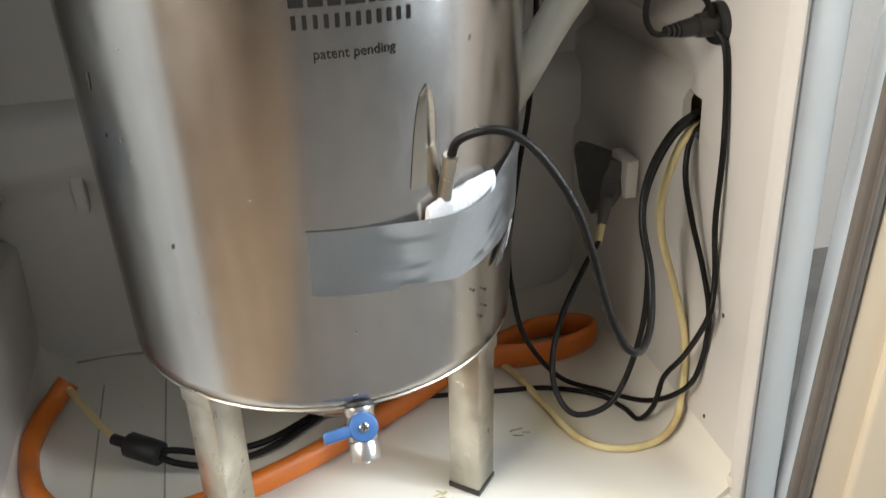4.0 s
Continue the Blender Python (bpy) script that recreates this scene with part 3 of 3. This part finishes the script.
# ---- on the fermenter's wall: tape, paper pad, probe ----
rows = []
TOP_EDGE = ((-9, 0.311), (18.8, 0.308), (30, 0.309), (41, 0.314), (56, 0.323), (80, 0.332))
LOW_EDGE = ((-9, 0.261), (11.5, 0.2545), (13.5, 0.2575), (30, 0.245), (52, 0.252), (80, 0.262))
cols = spans(-8.6, 78, 60)
for k in range(13):
    f = k / 12
    row = []
    for a in cols:
        z = lerp(a, LOW_EDGE) * (1 - f) + lerp(a, TOP_EDGE) * f
        pad = 0.0135 * math.exp(-((a - 29.5) / 12.5) ** 2) * f ** 1.3
        crease = 0.0007 * max(0.0, min(1.0, (a - 4) / 14)) * (noise.noise((a * 0.045, z * 120 + a * 0.05, 3.1)) + 0.35 * noise.noise((a * 0.12, z * 240, 7.7)))
        row.append(skin(a, z, 0.0012 + pad + crease))
    rows.append(row)
solo("duct_tape", sheet(rows, 0.0004, (0, 0, 0.001)), TAPE, skin(0, 0.26), "wrinkled grey duct tape strip stuck round the fermenter", "tape", smooth=60)
bm = bmesh.new()
rings = []
for k in range(33):
    f = k / 32
    a = 19.4 + 21.8 * f
    c_z = 0.3080 + 0.0065 * f
    h = 0.0125 * (1 - 0.35 * abs(2 * f - 1) ** 3)
    ring = []
    for j in range(20):
        t = 2 * math.pi * j / 20
        wob = 1 + 0.10 * noise.noise((f * 6, math.cos(t) * 2, math.sin(t) * 2)) + 0.05 * noise.noise((f * 26, math.cos(t) * 4, math.sin(t) * 4))
        ring.append(bm.verts.new(skin(a, c_z + h * math.sin(t) * wob, 0.0052 + (0.0048 - 0.002 * abs(2 * f - 1) ** 2) * math.cos(t) * wob)))
    rings.append(ring)
for p, q in zip(rings, rings[1:]):
    for j in range(20):
        bm.faces.new((p[j], p[(j + 1) % 20], q[(j + 1) % 20], q[j]))
bm.faces.new(rings[0])
bm.faces.new(rings[-1])
solo("paper_pad", bm, PAPER, skin(30, 0.297), "folded white paper towel pad tucked behind the tape", "paper towel")

# ---- hose, cables and tubes ----
HOSE_LINE = ((0.2405, 0.611, 0.7065), (0.266, 0.617, 0.7085), (0.302, 0.627, 0.700), (0.340, 0.640, 0.675), (0.371, 0.655, 0.637), (0.380, 0.660, 0.590), (0.376, 0.660, 0.544), (0.357, 0.660, 0.494), (0.333, 0.662, 0.447), (0.305, 0.668, 0.402), (0.288, 0.690, 0.352), (0.285, 0.76, 0.28), (0.288, 0.83, 0.18), (0.285, 0.86, 0.06), (0.275, 0.865, 0.017))
solo("blowoff_hose", tube(HOSE_LINE, 0.0145, 20, 8), HOSE, HOSE_LINE[-1], "thick milky translucent plastic hose bending down from the lid", "hose")


def cable(name, line, r, mat, label, category="cable", group="cables"):
    low = min(line, key=lambda p: p[2])
    return solo(name, tube(line, r, 10, 7), mat, low, label, category, group=group)


probe = thing("temperature_probe", (0.186, 0.552, 0.318), "temperature probe on a thick black cable taped to the fermenter", "probe")
part("probe_tip", tube([(0.185, 0.5525, 0.318), (0.1865, 0.549, 0.335), (0.188, 0.544, 0.353)], 0.0052, 14, 5), STEEL_LEG, probe, "tape-wrapped metal probe end")
part("probe_cable", tube([(0.188, 0.544, 0.352), (0.192, 0.54, 0.364), (0.206, 0.53, 0.373), (0.223, 0.526, 0.371), (0.241, 0.515, 0.357), (0.262, 0.507, 0.324), (0.275, 0.503, 0.289), (0.289, 0.5, 0.242), (0.304, 0.5, 0.208), (0.316, 0.502, 0.196), (0.334, 0.522, 0.186), (0.35, 0.545, 0.193), (0.359, 0.57, 0.221), (0.358, 0.59, 0.259), (0.372, 0.61, 0.29), (0.402, 0.63, 0.316), (0.437, 0.648, 0.323), (0.458, 0.655, 0.323)], 0.0031, 12, 7), CABLE, probe)
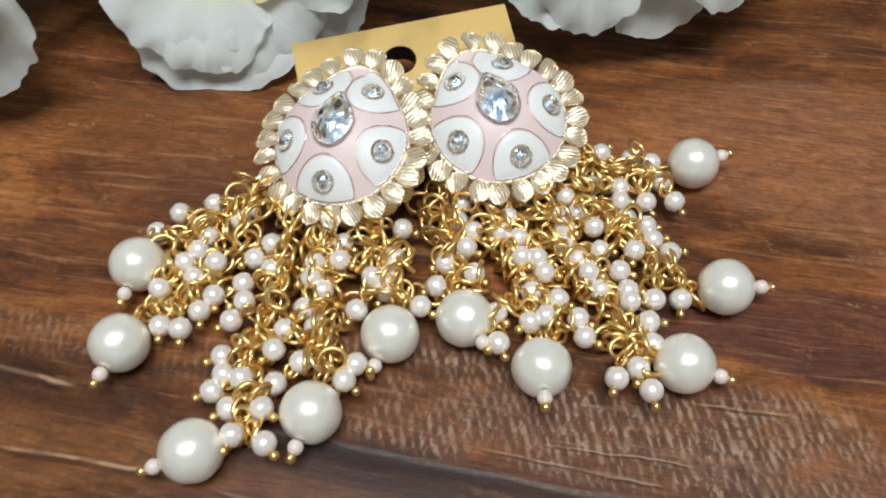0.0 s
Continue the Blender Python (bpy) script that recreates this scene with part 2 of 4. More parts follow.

━━━━━━━━━━━━━━━━

Using the material above, set down every line exactly, but skip the pictures.

§ Finished answer
4.0 s
Continue the Blender Python (bpy) script that recreates this scene with part 3 of 3. This part finishes the script.
# ---- on the fermenter's wall: tape, paper pad, probe ----
rows = []
TOP_EDGE = ((-9, 0.311), (18.8, 0.308), (30, 0.309), (41, 0.314), (56, 0.323), (80, 0.332))
LOW_EDGE = ((-9, 0.261), (11.5, 0.2545), (13.5, 0.2575), (30, 0.245), (52, 0.252), (80, 0.262))
cols = spans(-8.6, 78, 60)
for k in range(13):
    f = k / 12
    row = []
    for a in cols:
        z = lerp(a, LOW_EDGE) * (1 - f) + lerp(a, TOP_EDGE) * f
        pad = 0.0135 * math.exp(-((a - 29.5) / 12.5) ** 2) * f ** 1.3
        crease = 0.0007 * max(0.0, min(1.0, (a - 4) / 14)) * (noise.noise((a * 0.045, z * 120 + a * 0.05, 3.1)) + 0.35 * noise.noise((a * 0.12, z * 240, 7.7)))
        row.append(skin(a, z, 0.0012 + pad + crease))
    rows.append(row)
solo("duct_tape", sheet(rows, 0.0004, (0, 0, 0.001)), TAPE, skin(0, 0.26), "wrinkled grey duct tape strip stuck round the fermenter", "tape", smooth=60)
bm = bmesh.new()
rings = []
for k in range(33):
    f = k / 32
    a = 19.4 + 21.8 * f
    c_z = 0.3080 + 0.0065 * f
    h = 0.0125 * (1 - 0.35 * abs(2 * f - 1) ** 3)
    ring = []
    for j in range(20):
        t = 2 * math.pi * j / 20
        wob = 1 + 0.10 * noise.noise((f * 6, math.cos(t) * 2, math.sin(t) * 2)) + 0.05 * noise.noise((f * 26, math.cos(t) * 4, math.sin(t) * 4))
        ring.append(bm.verts.new(skin(a, c_z + h * math.sin(t) * wob, 0.0052 + (0.0048 - 0.002 * abs(2 * f - 1) ** 2) * math.cos(t) * wob)))
    rings.append(ring)
for p, q in zip(rings, rings[1:]):
    for j in range(20):
        bm.faces.new((p[j], p[(j + 1) % 20], q[(j + 1) % 20], q[j]))
bm.faces.new(rings[0])
bm.faces.new(rings[-1])
solo("paper_pad", bm, PAPER, skin(30, 0.297), "folded white paper towel pad tucked behind the tape", "paper towel")

# ---- hose, cables and tubes ----
HOSE_LINE = ((0.2405, 0.611, 0.7065), (0.266, 0.617, 0.7085), (0.302, 0.627, 0.700), (0.340, 0.640, 0.675), (0.371, 0.655, 0.637), (0.380, 0.660, 0.590), (0.376, 0.660, 0.544), (0.357, 0.660, 0.494), (0.333, 0.662, 0.447), (0.305, 0.668, 0.402), (0.288, 0.690, 0.352), (0.285, 0.76, 0.28), (0.288, 0.83, 0.18), (0.285, 0.86, 0.06), (0.275, 0.865, 0.017))
solo("blowoff_hose", tube(HOSE_LINE, 0.0145, 20, 8), HOSE, HOSE_LINE[-1], "thick milky translucent plastic hose bending down from the lid", "hose")


def cable(name, line, r, mat, label, category="cable", group="cables"):
    low = min(line, key=lambda p: p[2])
    return solo(name, tube(line, r, 10, 7), mat, low, label, category, group=group)


probe = thing("temperature_probe", (0.186, 0.552, 0.318), "temperature probe on a thick black cable taped to the fermenter", "probe")
part("probe_tip", tube([(0.185, 0.5525, 0.318), (0.1865, 0.549, 0.335), (0.188, 0.544, 0.353)], 0.0052, 14, 5), STEEL_LEG, probe, "tape-wrapped metal probe end")
part("probe_cable", tube([(0.188, 0.544, 0.352), (0.192, 0.54, 0.364), (0.206, 0.53, 0.373), (0.223, 0.526, 0.371), (0.241, 0.515, 0.357), (0.262, 0.507, 0.324), (0.275, 0.503, 0.289), (0.289, 0.5, 0.242), (0.304, 0.5, 0.208), (0.316, 0.502, 0.196), (0.334, 0.522, 0.186), (0.35, 0.545, 0.193), (0.359, 0.57, 0.221), (0.358, 0.59, 0.259), (0.372, 0.61, 0.29), (0.402, 0.63, 0.316), (0.437, 0.648, 0.323), (0.458, 0.655, 0.323)], 0.0031, 12, 7), CABLE, probe)
0.0 s
Continue the Blender Python (bpy) script that recreates this scene with part 2 of 4. More parts follow.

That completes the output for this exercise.